Over 1,300 researchers have signed an open letter addressed to the prime minister.

Canada’s young scientists aren’t satisfied with the way the federal government reviews energy projects, saying the current process lacks high scientific standards.

An open letter addressed to Prime Minister Justin Trudeau on Tuesday urged him to make a more concerted effort in rebuilding public trust in the environmental assessment process.

“We are concerned that current environmental assessments and regulatory decision-making processes lack scientific rigour, with significant consequences for the health and environment of all Canadians.”

More than 1,300 researchers signed the letter urging Trudeau and six of his cabinet ministers to improve the current environmental assessment and regulatory processes in which all natural resource project proposals must undergo.

“Hundreds of scholars have decried weak Canadian environmental assessments and regulatory reviews and cautioned about the risks involved in large-scale energy projects,” reads the letter.

“We are concerned that current environmental assessments and regulatory decision-making processes lack scientific rigour.”

It referenced incidents such as the Calgary floods of 2013 and B.C.’s Mount Polley mine spill as examples of “environmental and health tragedies” that followed inadequate reviews.

One of the actions the letter suggests the government to adopt is the release of a full, public disclosure of how science, facts, and evidence provided in the review process are actually weighed in final decisions.

It’s this fifth recommendation that open letter co-author Aerin Jacob, a postdoctoral fellow at the University of Victoria, stresses is crucial to “peeling back the curtain on how these major decisions are made.”

Acknowledging how additional factors — such as indigenous knowledge — also play an important role, Jacob says full-disclosure releases of decisions behind major projects will give them more legitimacy.

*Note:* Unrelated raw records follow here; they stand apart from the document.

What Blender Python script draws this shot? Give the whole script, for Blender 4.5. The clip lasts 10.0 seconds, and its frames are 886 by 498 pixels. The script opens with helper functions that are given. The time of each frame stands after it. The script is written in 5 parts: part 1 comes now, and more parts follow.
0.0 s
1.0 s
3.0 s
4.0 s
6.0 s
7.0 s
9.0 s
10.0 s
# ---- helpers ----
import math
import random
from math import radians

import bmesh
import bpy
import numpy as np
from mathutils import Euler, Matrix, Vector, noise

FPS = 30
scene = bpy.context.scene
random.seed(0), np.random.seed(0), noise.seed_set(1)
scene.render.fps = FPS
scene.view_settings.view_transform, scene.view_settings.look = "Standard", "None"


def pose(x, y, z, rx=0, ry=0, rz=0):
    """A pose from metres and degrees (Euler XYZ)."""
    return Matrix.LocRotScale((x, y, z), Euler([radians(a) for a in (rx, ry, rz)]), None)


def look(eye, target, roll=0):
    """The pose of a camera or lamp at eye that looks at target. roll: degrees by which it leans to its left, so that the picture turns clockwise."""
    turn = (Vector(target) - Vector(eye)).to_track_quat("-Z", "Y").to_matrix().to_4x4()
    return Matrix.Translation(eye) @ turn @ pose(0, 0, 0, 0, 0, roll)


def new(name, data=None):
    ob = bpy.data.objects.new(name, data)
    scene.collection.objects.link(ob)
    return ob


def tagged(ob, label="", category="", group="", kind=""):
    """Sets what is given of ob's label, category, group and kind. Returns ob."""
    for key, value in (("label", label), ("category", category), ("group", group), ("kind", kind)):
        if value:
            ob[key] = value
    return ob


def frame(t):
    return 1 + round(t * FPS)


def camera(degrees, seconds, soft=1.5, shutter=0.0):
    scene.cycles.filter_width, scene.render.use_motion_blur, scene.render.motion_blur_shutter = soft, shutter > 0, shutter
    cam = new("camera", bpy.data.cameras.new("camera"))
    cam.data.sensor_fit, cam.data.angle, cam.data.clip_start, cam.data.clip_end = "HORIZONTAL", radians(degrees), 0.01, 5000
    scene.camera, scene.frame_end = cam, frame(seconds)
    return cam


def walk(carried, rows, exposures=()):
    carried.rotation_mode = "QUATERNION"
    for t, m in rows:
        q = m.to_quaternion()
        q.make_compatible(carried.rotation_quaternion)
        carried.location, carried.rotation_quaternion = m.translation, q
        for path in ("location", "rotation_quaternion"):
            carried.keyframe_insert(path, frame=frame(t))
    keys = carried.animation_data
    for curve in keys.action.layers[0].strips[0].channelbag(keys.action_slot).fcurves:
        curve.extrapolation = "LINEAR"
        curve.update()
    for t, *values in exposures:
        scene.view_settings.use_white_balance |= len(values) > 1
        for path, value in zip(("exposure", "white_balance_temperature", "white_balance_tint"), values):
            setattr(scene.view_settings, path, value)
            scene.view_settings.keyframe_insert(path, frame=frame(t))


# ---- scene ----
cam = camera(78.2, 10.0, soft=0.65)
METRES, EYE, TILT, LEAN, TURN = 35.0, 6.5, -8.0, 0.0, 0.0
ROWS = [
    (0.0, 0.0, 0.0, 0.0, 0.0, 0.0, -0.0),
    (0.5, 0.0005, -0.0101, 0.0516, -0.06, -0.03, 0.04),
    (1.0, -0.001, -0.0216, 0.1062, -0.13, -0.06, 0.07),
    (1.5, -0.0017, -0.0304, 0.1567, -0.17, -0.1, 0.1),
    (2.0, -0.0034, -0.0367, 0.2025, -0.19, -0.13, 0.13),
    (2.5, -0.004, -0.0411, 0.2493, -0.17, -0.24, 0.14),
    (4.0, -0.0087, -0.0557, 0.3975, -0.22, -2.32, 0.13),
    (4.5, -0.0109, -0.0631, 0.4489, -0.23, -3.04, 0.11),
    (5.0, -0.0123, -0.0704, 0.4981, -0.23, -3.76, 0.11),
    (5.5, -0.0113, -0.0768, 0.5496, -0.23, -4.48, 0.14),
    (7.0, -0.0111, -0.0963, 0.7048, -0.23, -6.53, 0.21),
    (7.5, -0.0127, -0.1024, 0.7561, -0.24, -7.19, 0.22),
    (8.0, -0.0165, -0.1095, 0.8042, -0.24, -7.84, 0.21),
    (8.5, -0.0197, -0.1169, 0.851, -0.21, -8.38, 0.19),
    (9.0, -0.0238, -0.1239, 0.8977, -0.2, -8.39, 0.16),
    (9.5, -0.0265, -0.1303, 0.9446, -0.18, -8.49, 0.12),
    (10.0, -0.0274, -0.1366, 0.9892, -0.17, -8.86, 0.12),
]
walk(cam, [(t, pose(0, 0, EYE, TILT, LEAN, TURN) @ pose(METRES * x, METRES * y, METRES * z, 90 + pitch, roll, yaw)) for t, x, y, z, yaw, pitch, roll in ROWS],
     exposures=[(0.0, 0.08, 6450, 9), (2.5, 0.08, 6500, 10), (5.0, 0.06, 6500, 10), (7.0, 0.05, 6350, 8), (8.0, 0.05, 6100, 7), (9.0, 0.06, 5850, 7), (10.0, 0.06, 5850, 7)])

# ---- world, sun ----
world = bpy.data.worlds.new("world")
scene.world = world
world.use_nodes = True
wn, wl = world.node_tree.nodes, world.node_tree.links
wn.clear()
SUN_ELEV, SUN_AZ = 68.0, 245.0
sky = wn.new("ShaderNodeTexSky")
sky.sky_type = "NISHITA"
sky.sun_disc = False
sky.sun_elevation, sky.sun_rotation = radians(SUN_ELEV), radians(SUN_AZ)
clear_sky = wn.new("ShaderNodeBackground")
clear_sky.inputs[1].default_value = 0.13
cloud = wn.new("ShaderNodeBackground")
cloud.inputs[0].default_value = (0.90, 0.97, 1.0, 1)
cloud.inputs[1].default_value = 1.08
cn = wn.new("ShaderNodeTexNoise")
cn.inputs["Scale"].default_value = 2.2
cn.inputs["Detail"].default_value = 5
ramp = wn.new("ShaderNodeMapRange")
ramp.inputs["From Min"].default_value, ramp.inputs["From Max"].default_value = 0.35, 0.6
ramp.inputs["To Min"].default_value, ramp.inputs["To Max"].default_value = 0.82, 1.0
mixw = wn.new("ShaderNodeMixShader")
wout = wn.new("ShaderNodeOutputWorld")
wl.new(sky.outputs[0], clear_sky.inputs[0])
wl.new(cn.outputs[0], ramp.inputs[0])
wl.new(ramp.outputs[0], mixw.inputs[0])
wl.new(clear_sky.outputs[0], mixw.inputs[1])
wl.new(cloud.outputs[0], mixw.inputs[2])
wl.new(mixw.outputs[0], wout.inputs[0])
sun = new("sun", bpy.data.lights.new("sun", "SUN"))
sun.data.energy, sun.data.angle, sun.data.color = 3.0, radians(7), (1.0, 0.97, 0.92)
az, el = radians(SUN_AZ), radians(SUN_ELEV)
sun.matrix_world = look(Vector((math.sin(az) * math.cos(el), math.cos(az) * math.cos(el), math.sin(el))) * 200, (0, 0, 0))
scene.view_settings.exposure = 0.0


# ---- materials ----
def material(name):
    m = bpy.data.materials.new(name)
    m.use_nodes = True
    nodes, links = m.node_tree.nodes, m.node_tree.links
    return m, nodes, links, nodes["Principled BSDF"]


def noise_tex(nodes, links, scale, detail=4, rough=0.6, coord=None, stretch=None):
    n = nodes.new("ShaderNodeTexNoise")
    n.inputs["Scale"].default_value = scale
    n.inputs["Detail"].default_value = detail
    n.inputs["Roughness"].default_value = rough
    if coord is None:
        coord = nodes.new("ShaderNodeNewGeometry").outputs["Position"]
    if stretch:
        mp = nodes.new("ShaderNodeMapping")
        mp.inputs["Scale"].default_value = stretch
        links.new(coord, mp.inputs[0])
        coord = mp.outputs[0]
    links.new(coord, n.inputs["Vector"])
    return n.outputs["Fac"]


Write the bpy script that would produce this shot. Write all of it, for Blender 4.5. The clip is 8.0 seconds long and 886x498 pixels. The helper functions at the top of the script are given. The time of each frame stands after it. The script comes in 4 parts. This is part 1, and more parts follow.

“Right now it’s kind of a black box and we want to see how the decisions were made and what role science plays into that,” she told The Huffington Post Canada.

As of Tuesday afternoon, Jacob said she has not heard from the Liberal government.

The Prime Minister’s Office did not respond to a request for comment about the open letter.

In January, the Liberal government launched a review of the country’s environmental laws to reverse changes made by the former Conservative government and “rebuild trust” in the assessment process.

Scholars ‘deeply concerned’

More than 200 scholars urged the prime minister back in May to suspend construction of the contentious Site C hydroelectric dam in northern British Columbia.

Royal Society of Canada president Maryse Lassonde told Trudeau her group is “deeply concerned” about major gaps and inadequacies in the environmental assessment and regulatory review process the Site C Project proposal underwent.

“Past projects often neglected or ignored Aboriginal peoples and their concerns–with adverse and lingering consequences. Those days are supposed to be over,” wrote Lassonde at the time.

The $9-billion dam project proposed to flood farmland in traditional First Nations territory to create an 83-kilometre reservoir.

Despite protests and outcry from scientists, the indigenous community and its supporters, the project was quietly approved by the federal government in the summer.